Declining housing affordability, which became very pronounced in 2001, had been centered solely in Toronto and Vancouver. Activity in these two big, active and expensive markets dragged down the national average. But since 2020 the problem has expanded.
In six of the seven major markets CMHC looked at, affordability has dropped to “poor” status since 2020. Along with Toronto and Vancouver they are: Ottawa, Montreal, Halifax and, even the long-time beacon of affordability, Calgary. Edmonton continues to show “good” affordability.
CMHC’s new Housing Affordability Composite Index covers nearly 35 years from 1991 to the third quarter of 2025. It looks at the cost of homeownership including factors such as mortgage, taxes, utilities and insurance. Those costs are then compared to a region’s median income, the amount of discretionary income available to cover increasing housing costs, and the number of homes for sale in a region (with an allowance for the price of those homes).

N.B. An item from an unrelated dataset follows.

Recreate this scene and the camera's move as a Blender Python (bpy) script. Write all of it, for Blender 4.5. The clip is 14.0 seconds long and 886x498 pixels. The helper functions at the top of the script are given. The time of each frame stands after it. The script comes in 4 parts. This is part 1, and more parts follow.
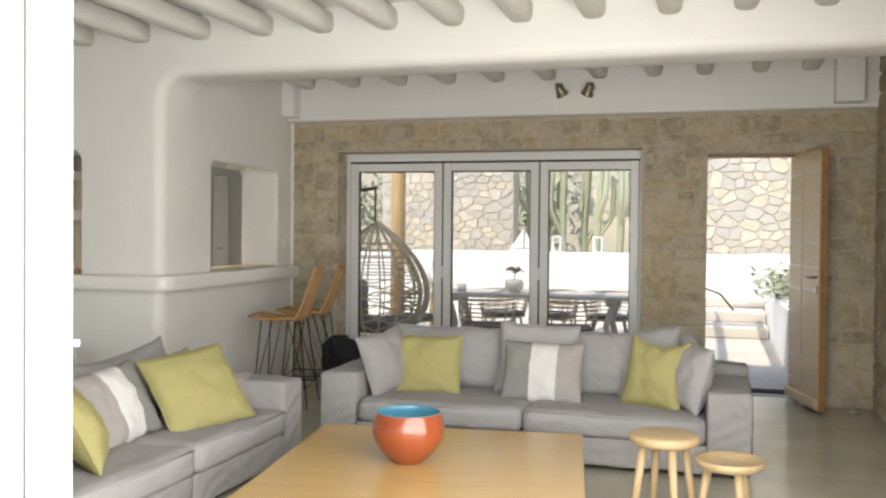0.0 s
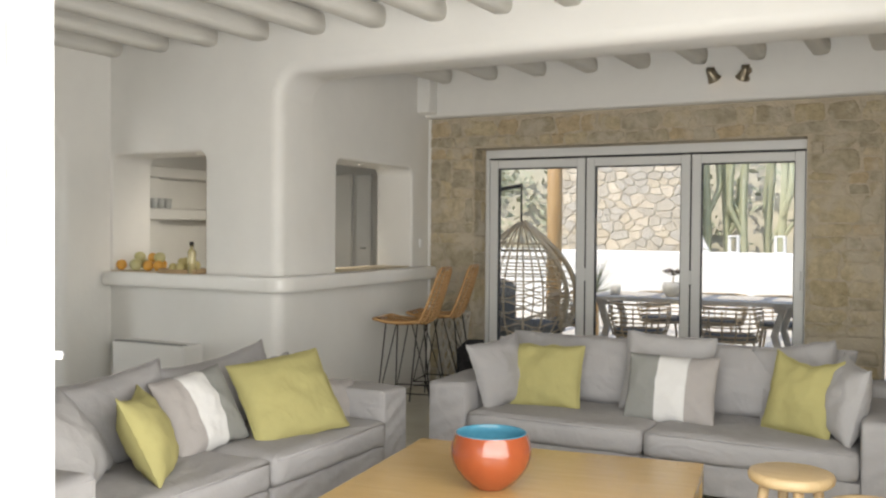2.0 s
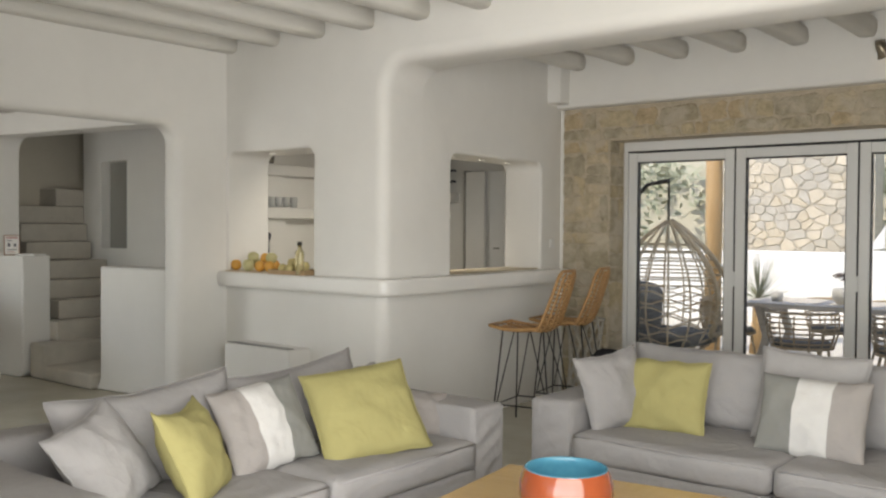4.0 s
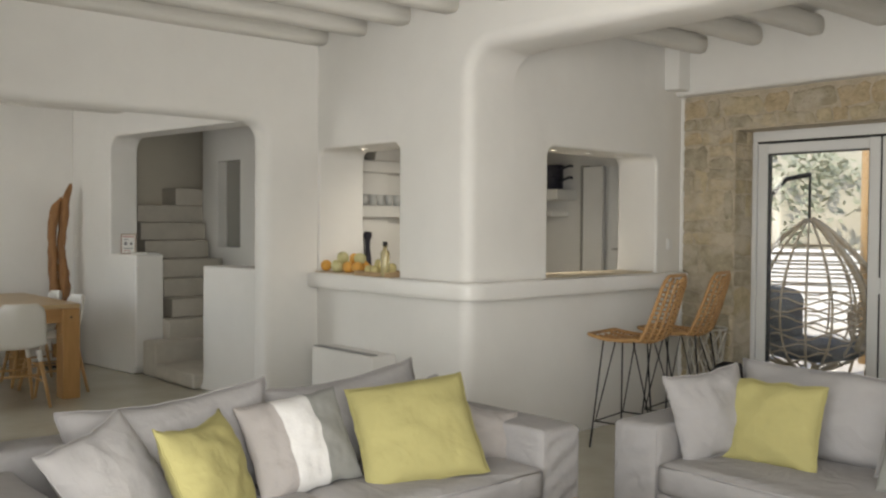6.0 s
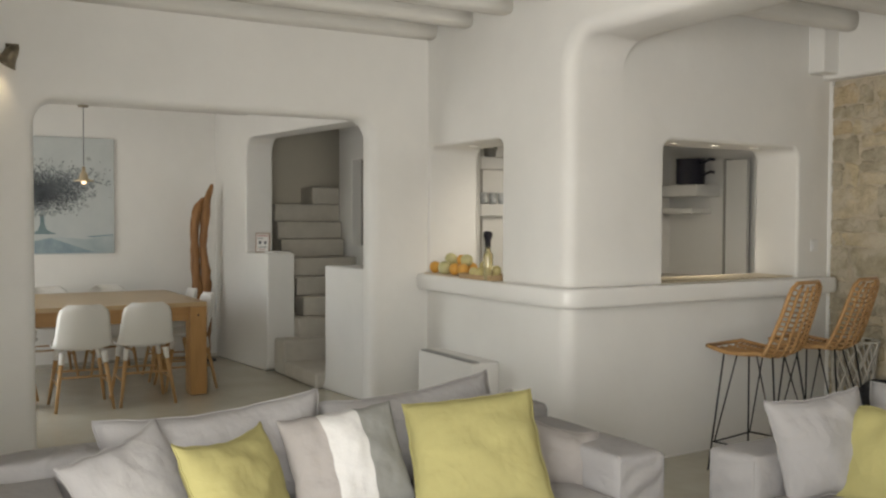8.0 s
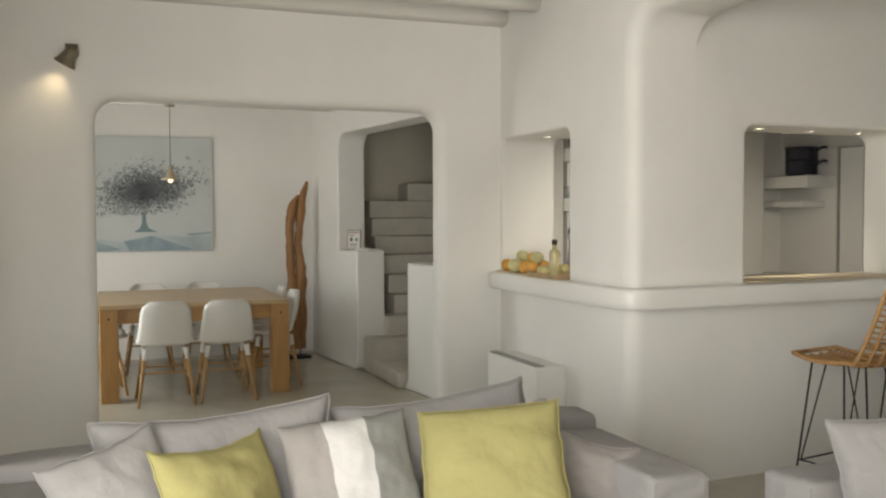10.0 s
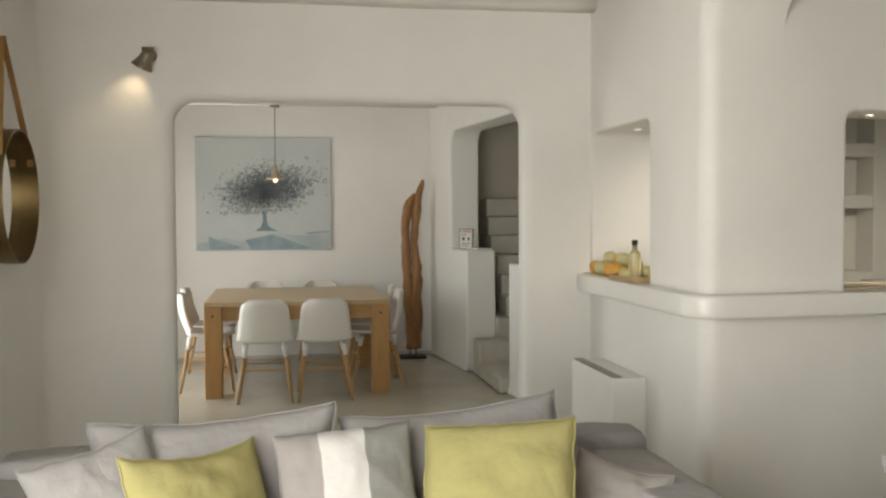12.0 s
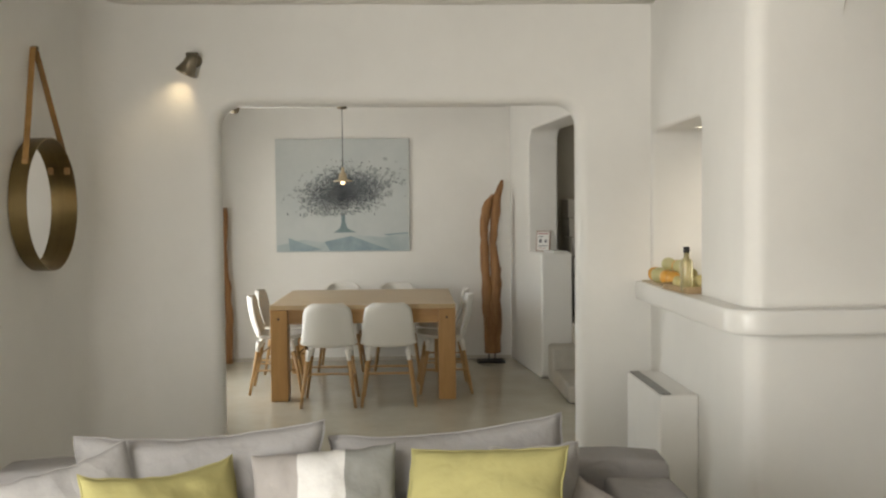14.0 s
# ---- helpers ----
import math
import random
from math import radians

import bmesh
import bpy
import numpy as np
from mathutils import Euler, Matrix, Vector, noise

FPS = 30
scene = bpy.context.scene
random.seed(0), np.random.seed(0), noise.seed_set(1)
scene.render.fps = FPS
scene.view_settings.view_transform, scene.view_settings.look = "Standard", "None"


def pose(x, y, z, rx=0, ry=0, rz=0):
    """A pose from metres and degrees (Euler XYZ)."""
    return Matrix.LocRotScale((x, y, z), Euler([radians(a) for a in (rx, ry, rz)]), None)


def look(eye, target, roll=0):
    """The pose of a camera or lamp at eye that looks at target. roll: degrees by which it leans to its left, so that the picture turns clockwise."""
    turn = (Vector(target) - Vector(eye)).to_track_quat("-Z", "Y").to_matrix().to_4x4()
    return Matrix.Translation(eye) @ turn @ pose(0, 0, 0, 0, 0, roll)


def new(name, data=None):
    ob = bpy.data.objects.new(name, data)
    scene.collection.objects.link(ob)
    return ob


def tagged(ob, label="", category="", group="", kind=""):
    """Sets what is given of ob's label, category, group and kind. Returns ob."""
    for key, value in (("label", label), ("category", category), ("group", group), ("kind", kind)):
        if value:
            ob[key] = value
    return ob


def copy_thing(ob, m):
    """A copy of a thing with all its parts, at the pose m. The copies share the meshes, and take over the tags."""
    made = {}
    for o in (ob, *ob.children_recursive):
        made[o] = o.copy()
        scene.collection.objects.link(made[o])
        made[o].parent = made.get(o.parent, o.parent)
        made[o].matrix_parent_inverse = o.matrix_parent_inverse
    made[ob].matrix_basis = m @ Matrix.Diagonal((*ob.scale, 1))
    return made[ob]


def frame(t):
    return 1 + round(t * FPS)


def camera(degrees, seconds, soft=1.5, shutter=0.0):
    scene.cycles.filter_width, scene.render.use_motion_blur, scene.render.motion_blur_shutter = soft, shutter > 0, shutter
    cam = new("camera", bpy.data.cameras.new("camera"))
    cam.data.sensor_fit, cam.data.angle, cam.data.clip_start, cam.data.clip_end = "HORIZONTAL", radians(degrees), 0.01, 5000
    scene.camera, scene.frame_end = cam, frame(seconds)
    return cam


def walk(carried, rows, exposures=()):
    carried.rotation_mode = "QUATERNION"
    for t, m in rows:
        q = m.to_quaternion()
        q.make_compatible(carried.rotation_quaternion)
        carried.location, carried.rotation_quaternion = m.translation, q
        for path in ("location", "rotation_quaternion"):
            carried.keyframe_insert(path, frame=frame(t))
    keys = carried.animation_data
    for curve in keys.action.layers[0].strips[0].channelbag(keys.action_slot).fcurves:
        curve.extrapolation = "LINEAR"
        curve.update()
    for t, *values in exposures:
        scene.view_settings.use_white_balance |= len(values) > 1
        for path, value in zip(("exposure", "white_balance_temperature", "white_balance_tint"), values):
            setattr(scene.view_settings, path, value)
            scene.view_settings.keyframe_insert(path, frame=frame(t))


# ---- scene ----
cam = camera(50.92, 14.0, soft=2.3)
PATH = [
    (0, pose(4.340, -5.663, 1.374, 88.95, -0.53, 16.17)),
    (0.5, pose(4.419, -5.522, 1.379, 88.90, -0.51, 18.97)),
    (1, pose(4.495, -5.381, 1.383, 88.83, -0.47, 22.48)),
    (1.5, pose(4.571, -5.235, 1.393, 88.75, -0.55, 25.52)),
    (2, pose(4.633, -5.081, 1.386, 88.77, -0.43, 28.03)),
    (2.5, pose(4.663, -4.908, 1.388, 88.77, -0.47, 30.15)),
    (3, pose(4.689, -4.739, 1.400, 88.70, -0.59, 32.33)),
    (3.5, pose(4.715, -4.563, 1.394, 88.69, -0.50, 35.51)),
    (4, pose(4.734, -4.395, 1.393, 88.62, -0.40, 39.18)),
    (6.5, pose(4.750, -3.590, 1.401, 88.38, -0.44, 51.62)),
    (7, pose(4.764, -3.455, 1.416, 88.25, -0.42, 54.75)),
    (7.5, pose(4.772, -3.293, 1.420, 88.24, -0.34, 58.10)),
    (8, pose(4.788, -3.143, 1.438, 88.08, -0.22, 60.34)),
    (10.5, pose(4.736, -2.408, 1.424, 87.92, 0.19, 72.19)),
    (11, pose(4.724, -2.231, 1.421, 87.92, 0.20, 75.35)),
    (11.5, pose(4.711, -2.067, 1.426, 87.86, 0.28, 77.91)),
    (12, pose(4.673, -1.913, 1.429, 87.83, 0.31, 80.21)),
    (12.5, pose(4.629, -1.765, 1.437, 87.77, 0.33, 82.17)),
    (13, pose(4.580, -1.634, 1.442, 87.77, 0.40, 83.87)),
    (13.5, pose(4.543, -1.521, 1.457, 87.73, 0.41, 85.79)),
    (14, pose(4.517, -1.419, 1.472, 87.66, 0.52, 88.03)),
]
walk(cam, PATH, [(0.0, 1.10, 6900, 10), (3.0, 1.0, 6950, 10), (6.5, 1.0, 7000, 10), (11.0, 1.17, 7180, 9.5), (14.0, 1.23, 7200, 9.5)])
# ---- light ----
world = bpy.data.worlds.new("sky")
scene.world = world
world.use_nodes = True
_n = world.node_tree.nodes
_sky = _n.new("ShaderNodeTexSky")
_sky.sky_type = "NISHITA"
_sky.sun_disc = False
_sky.sun_elevation = radians(58)
_sky.sun_rotation = radians(205)
_n["Background"].inputs[1].default_value = 0.15
world.node_tree.links.new(_sky.outputs[0], _n["Background"].inputs[0])
sun = new("sun", bpy.data.lights.new("sun", "SUN"))
sun.data.energy, sun.data.angle, sun.data.color = 2.0, radians(0.5), (1.0, 0.95, 0.87)
sun.matrix_world = look((0, 0, 20), (5.5, 11.5, 0))
tagged(sun, kind="structure")


def sky_lamp(name, m, width, height, watts):
    """Sky light in a window's opening."""
    lamp = new(name, bpy.data.lights.new(name, "AREA"))
    lamp.data.shape, lamp.data.size, lamp.data.size_y, lamp.data.energy = "RECTANGLE", width, height, watts
    lamp.data.color = (0.96, 0.98, 1.0)
    lamp.matrix_world = m


sky_lamp("terrace_opening_light", look((4.1, -3.48, 1.25), (0.6, -0.9, 1.36)), 3.2, 2.1, 72)
sky_lamp("dining_window_light", look((-3.0, -3.40, 1.1), (-3.0, 0.0, 1.2)), 1.7, 2.0, 12)


# ---- building helpers ----
def finish(bm, name, mat, parent=None, label="", smooth=False, bevel=0.0, segs=2):
    bmesh.ops.recalc_face_normals(bm, faces=bm.faces)
    me = bpy.data.meshes.new(name)
    bm.to_mesh(me)
    bm.free()
    if mat:
        me.materials.append(mat)
    if smooth or bevel:
        for p in me.polygons:
            p.use_smooth = True
    ob = new(name, me)
    if parent:
        ob.parent = parent
    if label:
        ob["label"] = label
    if bevel:
        m = ob.modifiers.new("round", "BEVEL")
        m.width, m.segments, m.limit_method, m.angle_limit = bevel, segs, "ANGLE", radians(40)
        ob.modifiers.new("normals", "WEIGHTED_NORMAL")
    return ob


def part(name, bm, mat, parent, label="", smooth=False, bevel=0.0, segs=2):
    return finish(bm, name, mat, parent, label, smooth, bevel, segs)


def thing(name, label, category, m=None, group="", kind=""):
    ob = new(name)
    ob.empty_display_size = 0.1
    if m is not None:
        ob.matrix_basis = m
    return tagged(ob, label, category, group, kind)


def box(x0, x1, y0, y1, z0, z1, bm=None):
    bm = bm or bmesh.new()
    v = [bm.verts.new((x, y, z)) for x in (x0, x1) for y in (y0, y1) for z in (z0, z1)]
    for f in ((0, 1, 3, 2), (4, 6, 7, 5), (0, 4, 5, 1), (2, 3, 7, 6), (0, 2, 6, 4), (1, 5, 7, 3)):
        bm.faces.new([v[i] for i in f])
    return bm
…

The index indicates affordability bottomed out in the second quarter of 2022 and has been showing some improvement since 2023.
There is a "light at the end of the tunnel", said CMHC chief economist Mathieu Laberge, quoted in the Financial Post.
Laberge added, Canada still needs to get more affordable units – like townhouses and row houses – built to fill in the gaps in the market.
"It's a big piece of the puzzle, but affordable rental is as well," he said.